I was recently with Steve Scanlon CEO of Rewire, Inc. Steve has a company that specializes in Emotional Intelligence and transforming our Lizard Brains. They work on transformation and positive change made possible through understanding the surprising truth about what motivates us and then teaching how to rewire the way we think.
We were discussing a tendency that a lot of us men have, and that is having to be right a majority of the time. Steve shared a story with me about a conversation he had with a client years ago.
There was a husband and wife at the grocery store. She was going to put a bottle of mustard in the cart when her husband stopped her. He stated, “We don’t need any mustard. We have at at least 2 bottles at home. Put it back.” She said, “It’s no big deal it’s only mustard.” He said, “We don’t need it. Put it back.” She said, “It’s only a few dollars, what will it hurt to have extra?” He demanded that she put the mustard back on the shelf.
She abruptly left the grocery store and went to the car. He met her in the car. When he got there she was crying and told him she wanted a divorce.
When they got home the husband went to the refrigerator and not only were there 2 bottles of mustard in the refrigerator, but there were 3. He had been vindicated.
This couple actually did get divorced. The problem obviously was a lot more than just a bottle of mustard, but it does hit the point of how much does it cost to be right all the time?
I am sure you have met people that even when they know they are wrong they are right. I know I have. I have also met people that can never lose an argument. They always have to have the last word even when they realize they are wrong.
I wonder how many marriages, relationships and friendships are destroyed over time by these mustard type arguments?
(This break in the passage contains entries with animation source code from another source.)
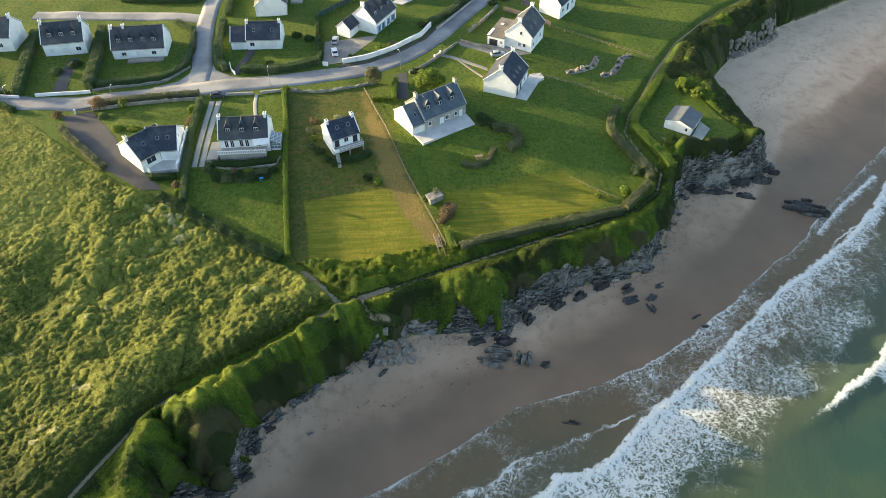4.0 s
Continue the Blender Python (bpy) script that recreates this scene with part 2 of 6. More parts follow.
def inside(x, y, ring):
    odd = np.zeros(np.shape(x), bool)
    for (ax, ay), (bx, by) in zip(ring, ring[1:] + ring[:1]):
        cross = (ay > y) != (by > y)
        with np.errstate(divide="ignore", invalid="ignore"):
            odd ^= cross & (x < ax + (y - ay) / (by - ay if by != ay else 1e-9) * (bx - ax))
    return odd


LANDWARD = [(9000, 5000), (9000, 9000), (-9000, 9000), (-9000, -9000), (-30, -9000)]
TOP_RING, FOOT_RING, DRY_RING = TOP + LANDWARD, FOOT + LANDWARD, WATER + LANDWARD


def hash_noise(x, y, scale, seed):
    """Smooth value noise in the plan, from 0 to 1."""
    u, v = np.asarray(x) / scale + seed * 17.3, np.asarray(y) / scale - seed * 9.1
    iu, iv = np.floor(u), np.floor(v)
    fu, fv = smooth(u - iu), smooth(v - iv)

    def at(a, b):
        s = np.sin(a * 127.1 + b * 311.7 + seed * 74.7) * 43758.5453
        return s - np.floor(s)

    return (at(iu, iv) * (1 - fu) + at(iu + 1, iv) * fu) * (1 - fv) + (at(iu, iv + 1) * (1 - fu) + at(iu + 1, iv + 1) * fu) * fv


def plateau(x, y):
    up = 4.5 * smooth((y - 118) / 45)
    return 11.0 + up * (1 - 0.82 * smooth((x - 28) / 35)) + 0.5 * (hash_noise(x, y, 24, 1) - 0.5) + 0.5 * (hash_noise(x, y, 7.5, 64) - 0.5)


HEATH_RING = HEATH_EDGE + [(-14.8, 110.2)] + [p for p in PATH_LINE[::-1] if p[0] < -14] + [(-400, 20)]


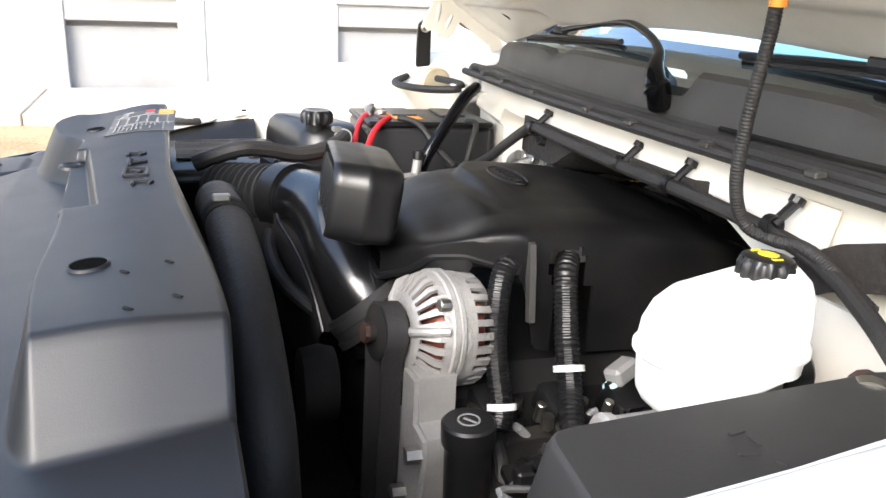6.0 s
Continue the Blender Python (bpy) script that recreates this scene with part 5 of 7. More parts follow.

When you realize you are in an argument like the mustard argrument, and it does not matter if you win or lose, what do you do?
Get past being right. The first step is to realize you are arguing over something that in the scheme of things really does not matter and stop the argument. I am sure the husband in this story thought many times of how much the arguments over bottles of mustard cost him with losing his wife and not being with his children.
Admit you are wrong when you are wrong. This can be hard on the pride, but is losing someone’s respect and friendship worth not being able to admit you are wrong?
Apologize. It you have hurt your spouse, children, family or friends apologize and let them know you are sincerely sorry.